== Stored data ==
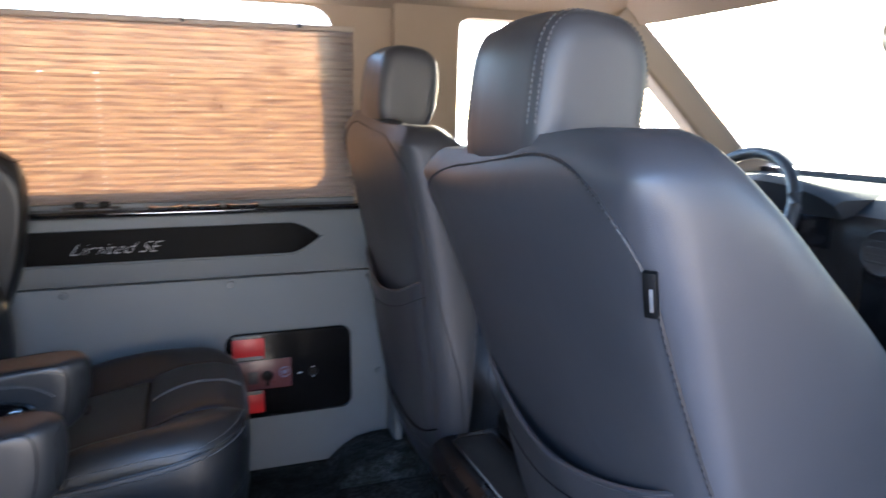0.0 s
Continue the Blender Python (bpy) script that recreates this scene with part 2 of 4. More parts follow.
def spline(points, n):
    """Catmull-Rom through points, n steps per span."""
    pts = [Vector(p) for p in points]
    out = []
    for i in range(len(pts) - 1):
        p0, p1, p2, p3 = pts[max(i - 1, 0)], pts[i], pts[i + 1], pts[min(i + 2, len(pts) - 1)]
        for k in range(n):
            t = k / n
            out.append(0.5 * (2 * p1 + (p2 - p0) * t + (2 * p0 - 5 * p1 + 4 * p2 - p3) * t * t + (3 * p1 - p0 - 3 * p2 + p3) * t ** 3))
    return out + [pts[-1]]


def loop_spline(points, n):
    pts = [Vector(p) for p in points]
    m, out = len(pts), []
    for i in range(m):
        p0, p1, p2, p3 = pts[i - 1], pts[i], pts[(i + 1) % m], pts[(i + 2) % m]
        for k in range(n):
            t = k / n
            out.append(0.5 * (2 * p1 + (p2 - p0) * t + (2 * p0 - 5 * p1 + 4 * p2 - p3) * t * t + (3 * p1 - p0 - 3 * p2 + p3) * t ** 3))
    return out


def tube(points, radius, sides=7, closed=False, flat=1.0):
    """A round cord along a line of points."""
    pts = [Vector(p) for p in points]
    rings = []
    for i, p in enumerate(pts):
        a = pts[i - 1] if (i or closed) else pts[0]
        b = pts[(i + 1) % len(pts)] if (i < len(pts) - 1 or closed) else pts[-1]
        d = (b - a).normalized()
        up = Vector((0, 0, 1)) if abs(d.z) < 0.9 else Vector((1, 0, 0))
        s = d.cross(up).normalized()
        u = s.cross(d)
        rings.append([p + s * math.cos(2 * math.pi * k / sides) * radius + u * math.sin(2 * math.pi * k / sides) * radius * flat for k in range(sides)])
    if closed:
        rings.append(rings[0])
        return loft(rings, cap=False)
    return loft(rings)


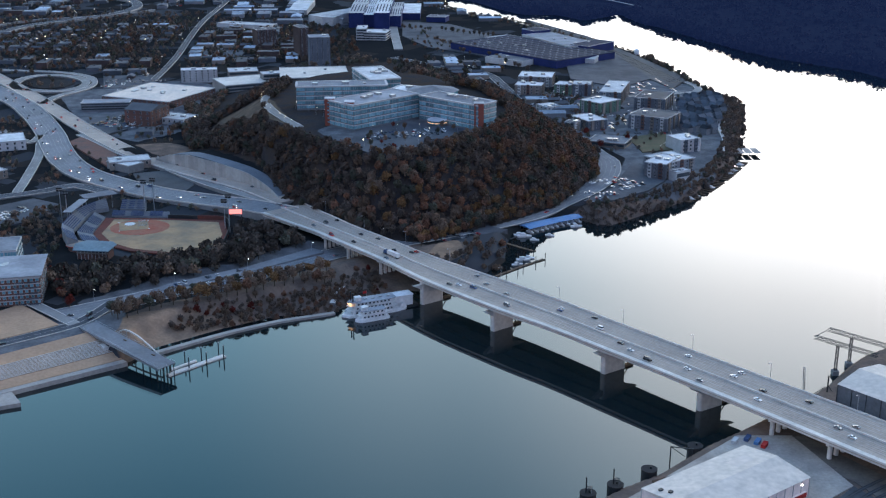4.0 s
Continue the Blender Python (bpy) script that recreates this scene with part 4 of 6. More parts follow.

== Instructions for the task ==
Look through the entries above; copy each line where the string "that" appears.

== Response to the task ==
Continue the Blender Python (bpy) script that recreates this scene with part 2 of 4. More parts follow.
Continue the Blender Python (bpy) script that recreates this scene with part 4 of 6. More parts follow.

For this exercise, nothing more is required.